* Direction
Extract every line that contains the string "keys".

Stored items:
────────────────

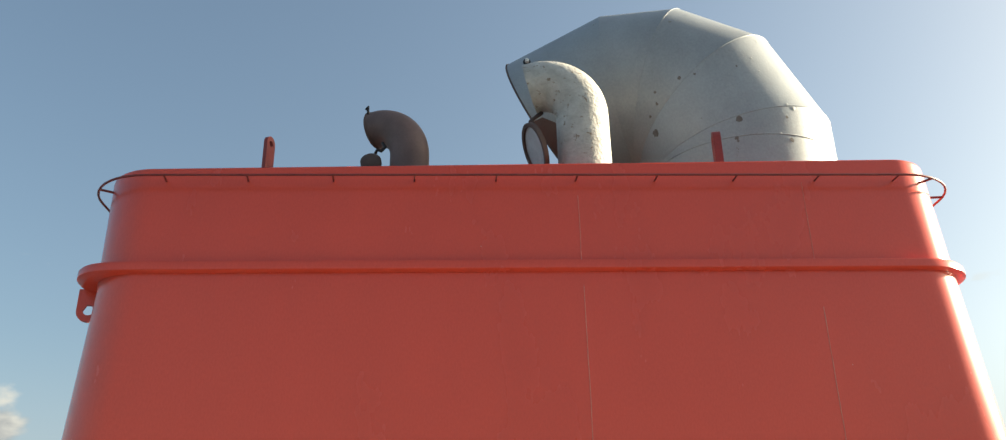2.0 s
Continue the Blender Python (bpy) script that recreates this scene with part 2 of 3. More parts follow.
def panel_bm(pts, y0, y1, at=(0, 0), bevel=0.0):
    """A flat plate in the plane of the front wall: outline pts (x, z), from y0 (front) to y1."""
    bm = bmesh.new()
    f = [bm.verts.new((at[0] + x, y0, at[1] + z)) for x, z in pts]
    b = [bm.verts.new((at[0] + x, y1, at[1] + z)) for x, z in pts]
    face = bm.faces.new(f)
    bm.faces.new(b[::-1])
    n = len(pts)
    for k in range(n):
        bm.faces.new((f[k], b[k], b[(k + 1) % n], f[(k + 1) % n]))
    if bevel:
        bmesh.ops.bevel(bm, geom=face.edges[:], offset=bevel, segments=2, affect="EDGES", profile=0.5)
    return bm


def frame_bm(outer, inner, y0, y1, at=(0, 0)):
    bm = bmesh.new()
    n = len(outer)
    V = [[bm.verts.new((at[0] + x, y, at[1] + z)) for x, z in ring] for ring, y in ((outer, y0), (inner, y0), (inner, y1), (outer, y1))]
    for A, B in zip(V, V[1:] + V[:1]):
        for k in range(n):
            bm.faces.new((A[k], A[(k + 1) % n], B[(k + 1) % n], B[k]))
    return bm


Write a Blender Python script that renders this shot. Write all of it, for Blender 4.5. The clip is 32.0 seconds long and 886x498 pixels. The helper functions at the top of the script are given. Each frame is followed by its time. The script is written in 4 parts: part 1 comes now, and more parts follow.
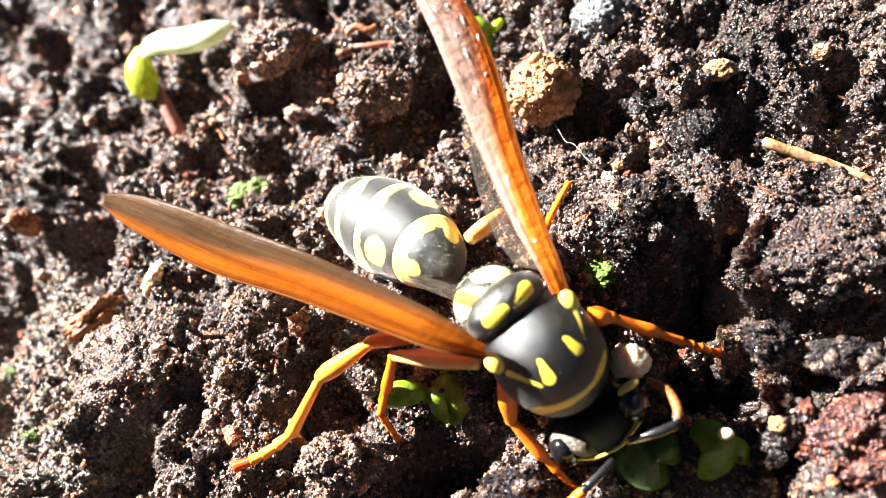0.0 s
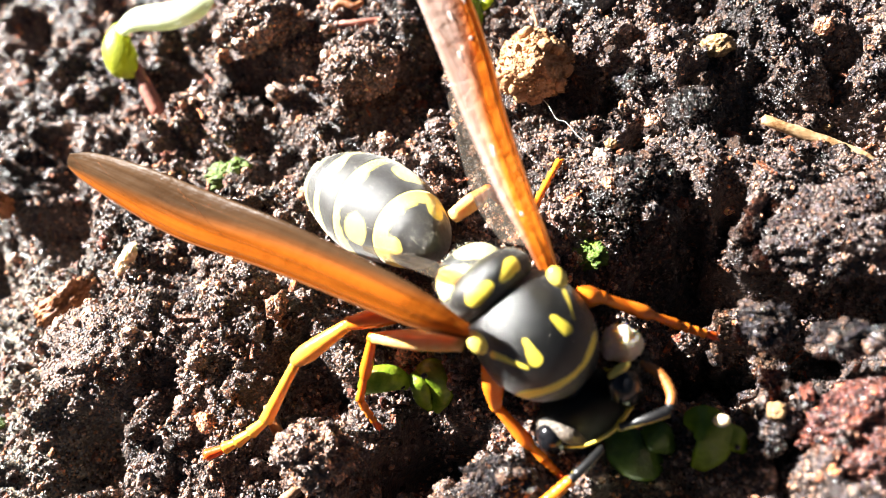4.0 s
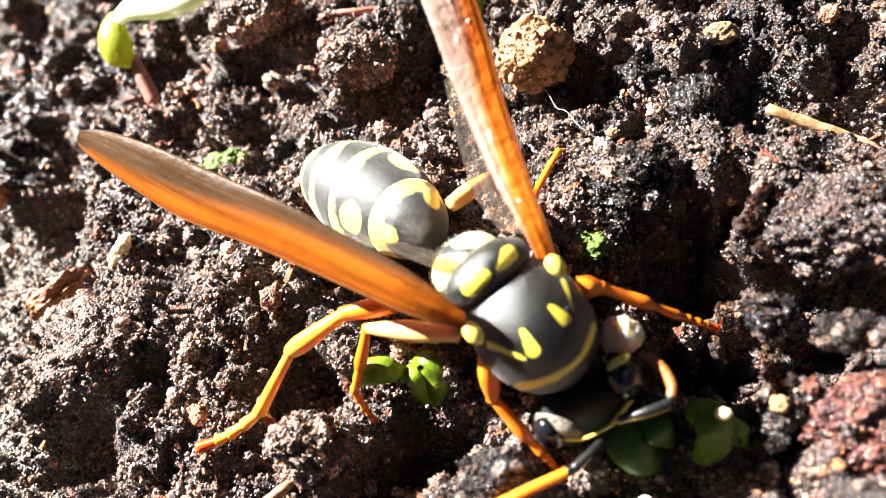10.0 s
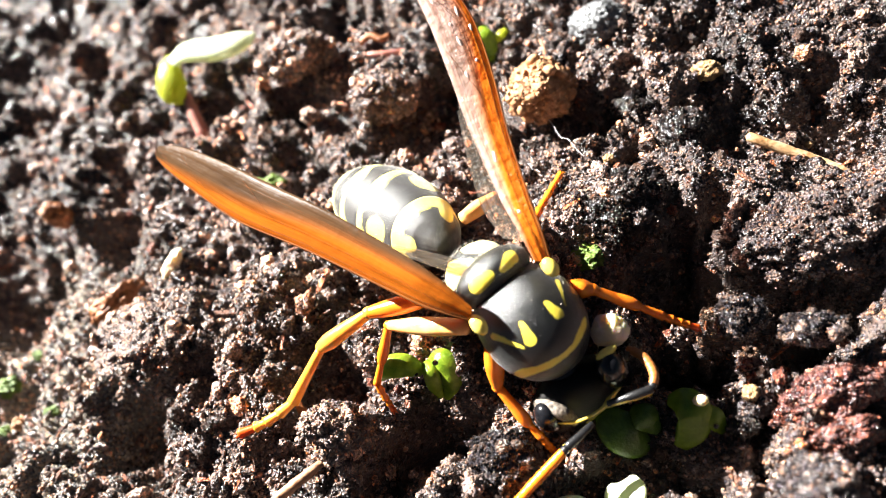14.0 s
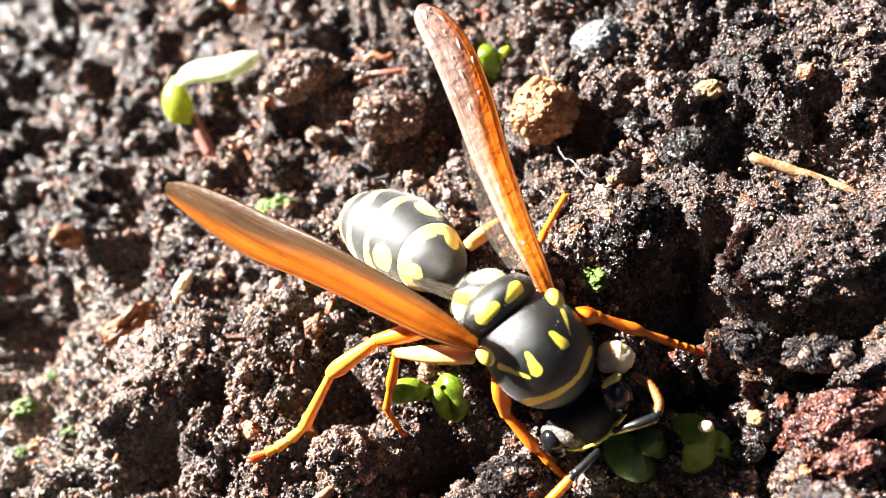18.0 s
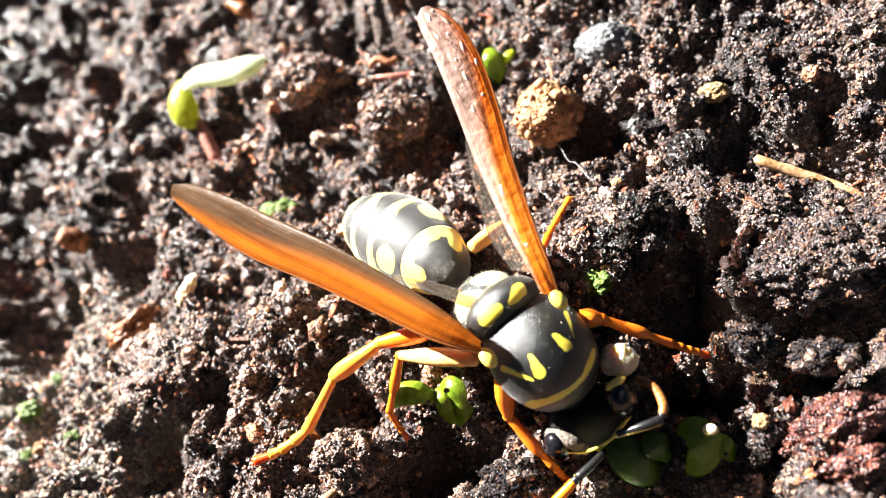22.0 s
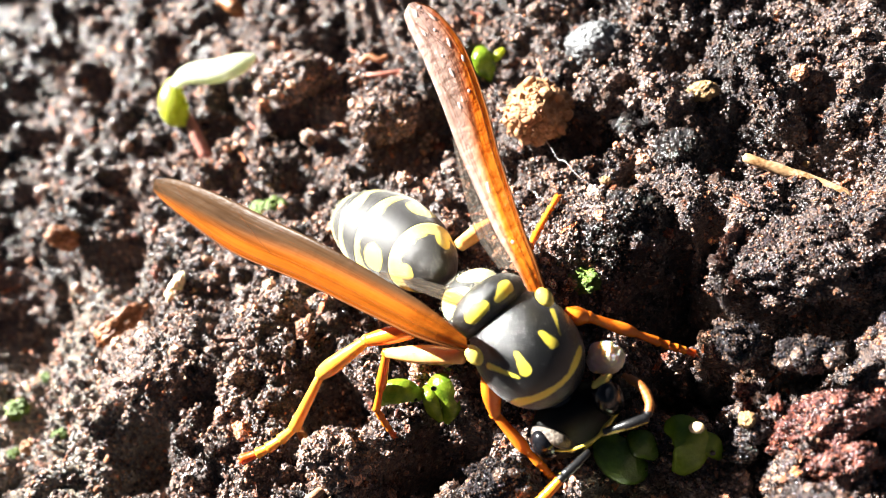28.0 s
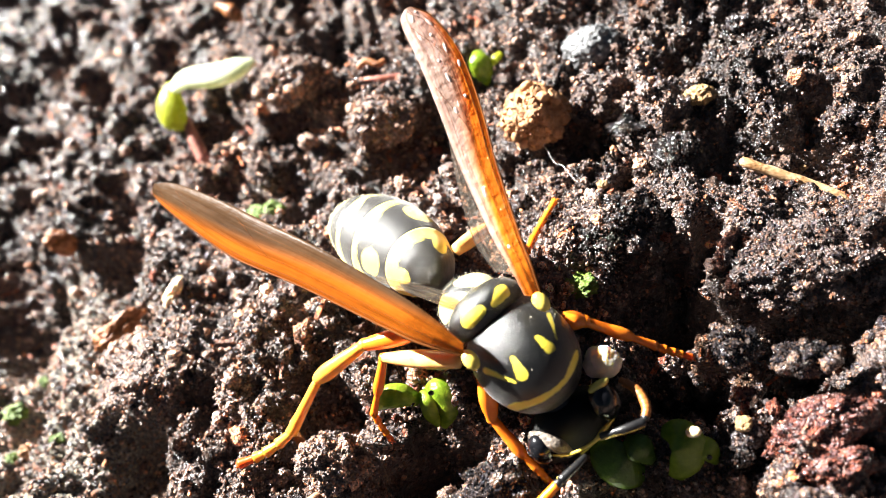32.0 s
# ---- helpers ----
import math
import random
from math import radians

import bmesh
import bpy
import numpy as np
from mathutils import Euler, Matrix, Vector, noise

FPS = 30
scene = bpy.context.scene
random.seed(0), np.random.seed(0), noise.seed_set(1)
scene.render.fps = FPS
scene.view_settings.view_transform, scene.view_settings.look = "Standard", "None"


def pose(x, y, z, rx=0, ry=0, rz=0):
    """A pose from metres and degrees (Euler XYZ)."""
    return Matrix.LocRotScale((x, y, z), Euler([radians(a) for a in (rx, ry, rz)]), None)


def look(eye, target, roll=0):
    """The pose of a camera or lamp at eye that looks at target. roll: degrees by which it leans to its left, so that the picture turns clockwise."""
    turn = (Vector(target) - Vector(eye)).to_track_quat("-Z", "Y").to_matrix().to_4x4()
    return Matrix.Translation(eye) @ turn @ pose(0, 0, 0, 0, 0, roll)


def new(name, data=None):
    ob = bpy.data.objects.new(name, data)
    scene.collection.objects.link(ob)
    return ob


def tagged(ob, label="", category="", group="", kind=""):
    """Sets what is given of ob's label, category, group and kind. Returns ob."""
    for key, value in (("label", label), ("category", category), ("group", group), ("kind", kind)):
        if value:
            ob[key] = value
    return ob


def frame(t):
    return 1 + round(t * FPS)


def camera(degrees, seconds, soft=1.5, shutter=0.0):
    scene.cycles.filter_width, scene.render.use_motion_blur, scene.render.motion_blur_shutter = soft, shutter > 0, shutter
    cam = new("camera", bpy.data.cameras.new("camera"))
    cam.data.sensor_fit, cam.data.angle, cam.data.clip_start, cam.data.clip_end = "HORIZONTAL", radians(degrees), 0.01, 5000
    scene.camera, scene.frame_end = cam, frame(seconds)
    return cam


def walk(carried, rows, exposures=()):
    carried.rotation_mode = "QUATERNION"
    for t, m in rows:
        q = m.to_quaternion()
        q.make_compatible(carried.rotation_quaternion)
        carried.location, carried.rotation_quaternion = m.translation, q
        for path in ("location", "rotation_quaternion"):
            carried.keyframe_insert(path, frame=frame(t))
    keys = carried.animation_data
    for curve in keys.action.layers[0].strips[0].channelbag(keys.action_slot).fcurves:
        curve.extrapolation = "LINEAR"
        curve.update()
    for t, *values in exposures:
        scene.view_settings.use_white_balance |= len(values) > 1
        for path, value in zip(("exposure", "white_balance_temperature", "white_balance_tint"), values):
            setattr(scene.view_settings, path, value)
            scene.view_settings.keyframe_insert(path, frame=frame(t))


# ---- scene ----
MM = 0.001
# seconds, place in millimetres, turn in degrees
ROWS = [
    (0, 2.763, -6.111, 20.279, 26.962, 18.276, -1.859),
    (0.5, 2.654, -6.304, 20.023, 27.534, 18.158, -1.747),
    (1, 2.639, -6.283, 19.932, 27.572, 18.169, -1.643),
    (1.5, 2.679, -6.339, 19.695, 27.947, 18.269, -1.534),
    (2, 2.666, -6.484, 19.453, 27.803, 17.953, -1.500),
    (2.5, 2.802, -6.384, 19.356, 27.453, 18.085, -1.530),
    (3, 2.825, -6.377, 19.180, 27.384, 17.866, -1.628),
    (3.5, 2.754, -6.305, 19.089, 27.338, 17.845, -1.594),
    (5.5, 2.662, -6.218, 19.036, 27.062, 17.526, -1.701),
    (6, 2.696, -6.215, 18.965, 27.279, 17.654, -1.592),
    (6.5, 2.793, -6.194, 18.939, 27.193, 17.691, -1.566),
    (7, 2.820, -6.151, 18.915, 27.081, 17.668, -1.598),
    (7.5, 2.758, -6.180, 18.865, 27.210, 17.792, -1.553),
    (8, 2.797, -6.151, 18.844, 27.129, 17.810, -1.499),
    (8.5, 2.732, -6.194, 18.906, 27.027, 17.637, -1.543),
    (9, 2.773, -6.163, 18.888, 27.001, 17.606, -1.523),
    (9.5, 2.708, -6.200, 18.815, 27.116, 17.677, -1.424),
    (10, 2.711, -6.308, 18.596, 27.293, 17.872, -1.301),
    (10.5, 2.781, -6.126, 18.480, 26.992, 17.490, -1.562),
    (10.8, 2.758, -6.316, 18.810, 26.798, 16.680, -1.492),
    (11, 2.682, -6.480, 19.192, 27.134, 17.590, -1.565),
    (11.5, 2.997, -6.473, 19.241, 26.994, 17.934, -1.334),
    (12, 3.670, -7.825, 19.349, 28.490, 18.709, -1.129),
    (12.5, 3.799, -8.345, 19.399, 29.532, 19.909, -0.175),
    (13, 3.820, -8.041, 20.216, 30.117, 19.567, -0.001),
    (13.5, 3.561, -8.427, 19.961, 30.736, 19.651, 0.182),
    (14, 3.710, -8.367, 20.250, 30.950, 19.682, 0.238),
    (14.5, 3.830, -8.193, 20.750, 30.447, 19.764, 0.082),
    (16.5, 4.006, -7.759, 20.655, 30.871, 21.473, 0.011),
    (17, 4.001, -7.770, 20.635, 30.840, 21.201, -0.061),
    (17.5, 4.021, -7.655, 20.739, 30.186, 21.208, 0.140),
    (18, 4.019, -7.580, 20.941, 30.054, 20.655, -0.267),
    (18.5, 4.042, -7.621, 20.771, 30.576, 21.048, -0.029),
    (19, 4.125, -7.549, 20.837, 30.283, 21.015, 0.000),
    (19.5, 4.001, -7.678, 20.893, 30.434, 20.644, -0.204),
    (20, 4.007, -7.745, 20.877, 30.529, 20.712, -0.077),
    (20.5, 4.090, -7.634, 20.966, 30.419, 20.934, 0.029),
    (21, 4.100, -7.643, 20.828, 30.733, 21.179, 0.142),
    (21.5, 4.131, -7.626, 20.872, 30.600, 21.168, 0.161),
    (22, 4.073, -7.674, 20.823, 30.687, 21.075, 0.052),
    (22.5, 4.097, -7.583, 20.884, 30.514, 20.920, -0.089),
    (23, 4.181, -7.547, 20.789, 30.523, 20.917, -0.070),
    (23.5, 4.108, -7.700, 20.758, 30.749, 20.604, -0.146),
    (24, 4.100, -7.701, 20.690, 30.808, 20.758, -0.034),
    (24.5, 4.083, -7.776, 20.607, 30.937, 20.695, 0.112),
    (25, 4.144, -7.702, 20.697, 30.637, 20.686, 0.054),
    (25.5, 4.218, -7.655, 20.867, 30.188, 20.527, -0.117),
    (27.5, 4.278, -7.682, 20.712, 30.600, 20.733, -0.017),
    (28, 4.285, -7.732, 20.622, 30.772, 20.784, 0.036),
    (28.5, 4.323, -7.653, 20.722, 30.578, 20.692, -0.019),
    (29, 4.438, -7.658, 20.672, 30.573, 20.752, 0.089),
    (29.5, 4.461, -7.616, 20.732, 30.555, 20.778, -0.095),
    (30, 4.461, -7.566, 20.691, 30.684, 20.937, -0.099),
    (30.5, 4.460, -7.617, 20.647, 30.723, 20.972, -0.029),
    (31, 4.497, -7.600, 20.759, 30.506, 20.837, -0.063),
    (31.5, 4.463, -7.605, 20.774, 30.430, 20.823, -0.112),
    (32, 4.398, -7.685, 20.616, 30.934, 20.878, -0.035),
]
cam = camera(62.0, 32.0, soft=0.9)
cam.data.dof.use_dof = True
cam.data.dof.focus_distance = 0.0215
cam.data.dof.aperture_fstop = 80
walk(cam, [(t, pose(x * MM, y * MM, z * MM, a, b, c)) for t, x, y, z, a, b, c in ROWS])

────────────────

* Output
    keys = carried.animation_data
    for curve in keys.action.layers[0].strips[0].channelbag(keys.action_slot).fcurves:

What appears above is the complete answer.